“Morrer – dormir – Dormir!
Talvez sonhar. Aí está o obstáculo!
Os sonhos que hão de vir no sono da morte
Quando tivermos escapado ao tumulto vital
Nos obrigam a hesitar: e é essa reflexão
Que dá à desventura uma vida tão longa”
(Hamlet – W. Shakespeare)
A vida é uma série de acontecimentos aleatórios, surpreendentes (ou não) bons (ou não), cuja única e inexorável certeza é que tem fim, pois a morte é o fim de quem vive, fisicamente, para os que acreditam em outras hipóteses, mesmo nelas, esse RG e CPF, se apagam. Por essas incertezas, os humanos, aparentemente os seres mais evoluídos (em tese), criaram deus, deuses, deusas, seres extraordinários (as), muito acima de nós, para que fossem benevolentes com nossas jornadas, apagando nossos desacertos e, quem sabe, dando-nos uma vida ulterior, uma escatologia melhor e duradoura, noutras, vingamos uns aos outros, com o fogo eterno, pois daquela morada ninguém jamais voltou, como diz o bardo inglês.
Nessa jornada de incertezas, exceto aquela fatal, vamos trilhando caminhos próprios e que quase sempre são tortuosos e doloridos, eventualmente com momentos intensos de felicidade e bons augúrios, que de tão rápido não percebemos e não aproveitamos plenamente, mas também é parte de nós e de nossa interação com o mundo, cuja vontade individual é (deveria ser) a busca pelo coletivo, pelas possibilidades de que aquilo que conseguimos pudesse ser o comum a todos e todas, obviamente que isso não é regra, pois o espelho é voltado para os pouquíssimos bilionários/trilionários, cujo fim será o mesmo daquele que ganha 1 real por dia.
A aventura humana é extremamente curta diante do tempo da Terra, esse planeta tão aleatório, assim como foi a forma de onde surgimos, de onde viemos, e sem sabermos para onde vamos, principalmente pelo grau destruidor que descobrimos ter, a capacidade de ruptura da existência com uma hecatombe à mão, fruto de nossa imensa sabedoria, para bem ou para o mal, mais pelo segundo do que pelo primeiro. Mesmo ela, a sapiência, não nos elevou aos melhores graus de consciência e de entendimento de que nosso destino poderia ser melhor, no entanto, pelo andar da carruagem, nada nos fará escapar do fim coletivo, o individual, repito, é certo.
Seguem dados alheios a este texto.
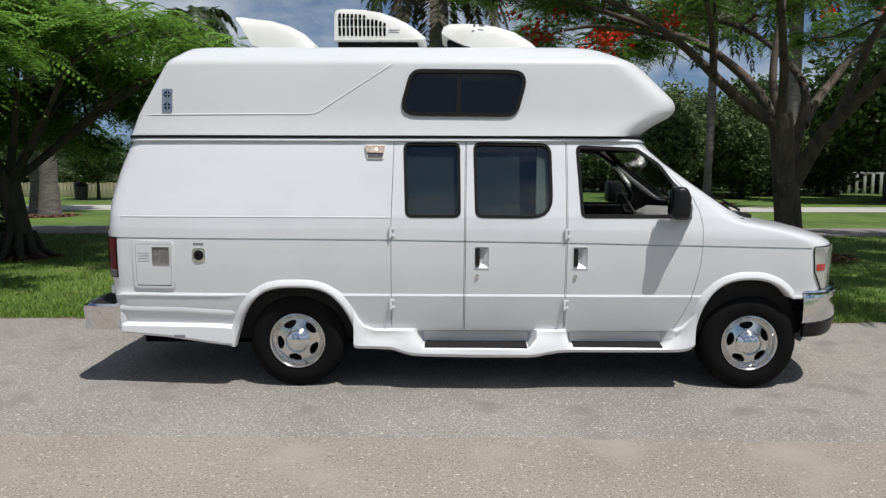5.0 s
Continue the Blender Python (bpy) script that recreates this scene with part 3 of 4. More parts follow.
def wheel(x, y, name):
    hub = thing(name, "", "", (x, y, 0.368))
    hub.parent = van
    del_keys = [k for k in ("label", "category") if k in hub]
    for k in del_keys:
        del hub[k]
    s = -1 if y < 0 else 1
    w = 0.245
    tread = [(0.205, 0.0), (0.215, -0.012), (0.235, -0.020), (0.280, -0.028), (0.325, -0.020), (0.352, -0.002), (0.366, 0.014),
             (0.369, 0.030), (0.363, 0.033), (0.363, 0.040), (0.371, 0.043), (0.372, 0.075), (0.365, 0.078), (0.365, 0.086), (0.373, 0.089), (0.373, 0.12),
             (0.366, 0.123), (0.366, 0.131), (0.372, 0.134), (0.371, 0.165), (0.362, 0.168), (0.362, 0.176), (0.368, 0.18), (0.352, 0.21), (0.28, 0.235), (0.205, 0.21)]
    part("tyre", lathe([(r, -s * h + s * 0.02) for r, h in tread], 64, ring_shape=True), TYRE, hub)
    barrel = [(0.168, 0.014), (0.174, 0.007), (0.181, 0.004), (0.188, 0.008), (0.196, 0.022), (0.203, 0.038), (0.209, 0.043), (0.215, 0.042), (0.219, 0.034), (0.214, 0.016), (0.205, -0.04), (0.168, -0.04)]
    disc_ob = part("rim", spoke_disc(s, 116 if x < 1 else 97.3), ALLOY, hub)
    part("rim_lip", lathe([(r, s * h) for r, h in barrel], 90, ring_shape=True), ALLOY, disc_ob, "polished outer lip")
    part("hub_cap", lathe([(0.094, s * 0.018), (0.100, s * 0.030), (0.098, s * 0.042), (0.088, s * 0.050), (0.082, s * 0.058), (0.066, s * 0.073), (0.042, s * 0.085), (0.0, s * 0.090), (0.0, 0.0), (0.05, 0.0)], 40), CHROME, hub)
    part("brake_drum", lathe([(0.0, s * -0.05), (0.155, s * -0.055), (0.165, s * -0.10), (0.0, s * -0.12)], 40), UNDER, hub)
    part("valve", lathe([(0.004, 0), (0.004, s * 0.03), (0.0, s * 0.032)], 8, at=(0.05, 0, -0.165)), SEAL, hub)
    return hub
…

O papel que cumprimos no mundo, valores e padrões civilizatórios estão cada dia menos relevantes, aceitamos a derrocada humana como algo natural, inescapável, então procura-se esvaziar o que se conseguiu por alguns milhares de anos, tornando a vida algo insuportável, miserável materialmente e de ideias, utopias e perspectivas, como se viver dignamente, para que todos tenham direitos, não passe de uma teimosia, de pessoas chatas, que insistem na possibilidade de remar contra a maré.
Azedo estou, não posso negar, o que se explica pelo, talvez, peso (idade, ou cinismo) do meu próprio tempo que se esgota, com uma quase certeza do fracasso (pessoal e coletivo) de que poderíamos mudar o mundo, mas não fizemos, ao mesmo tempo, insistir em teimar e resistir de toda forma, sem se entregar ao comum e ao elementar, nem mesmo a aceitar o porvir e se entregar, para apenas contemplar o caos., isso também faz parte da vida e de nossas reflexões mais “maduras”.
Assim vamos e voltamos ao ponto, por quanto mais?
Senão porque o terror de alguma coisa após a morte –
O país não descoberto, de cujos confins
Jamais voltou nenhum viajante – nos confunde a vontade,
Nos faz preferir e suportar os males que já temos,
A fugirmos pra outros que desconhecemos?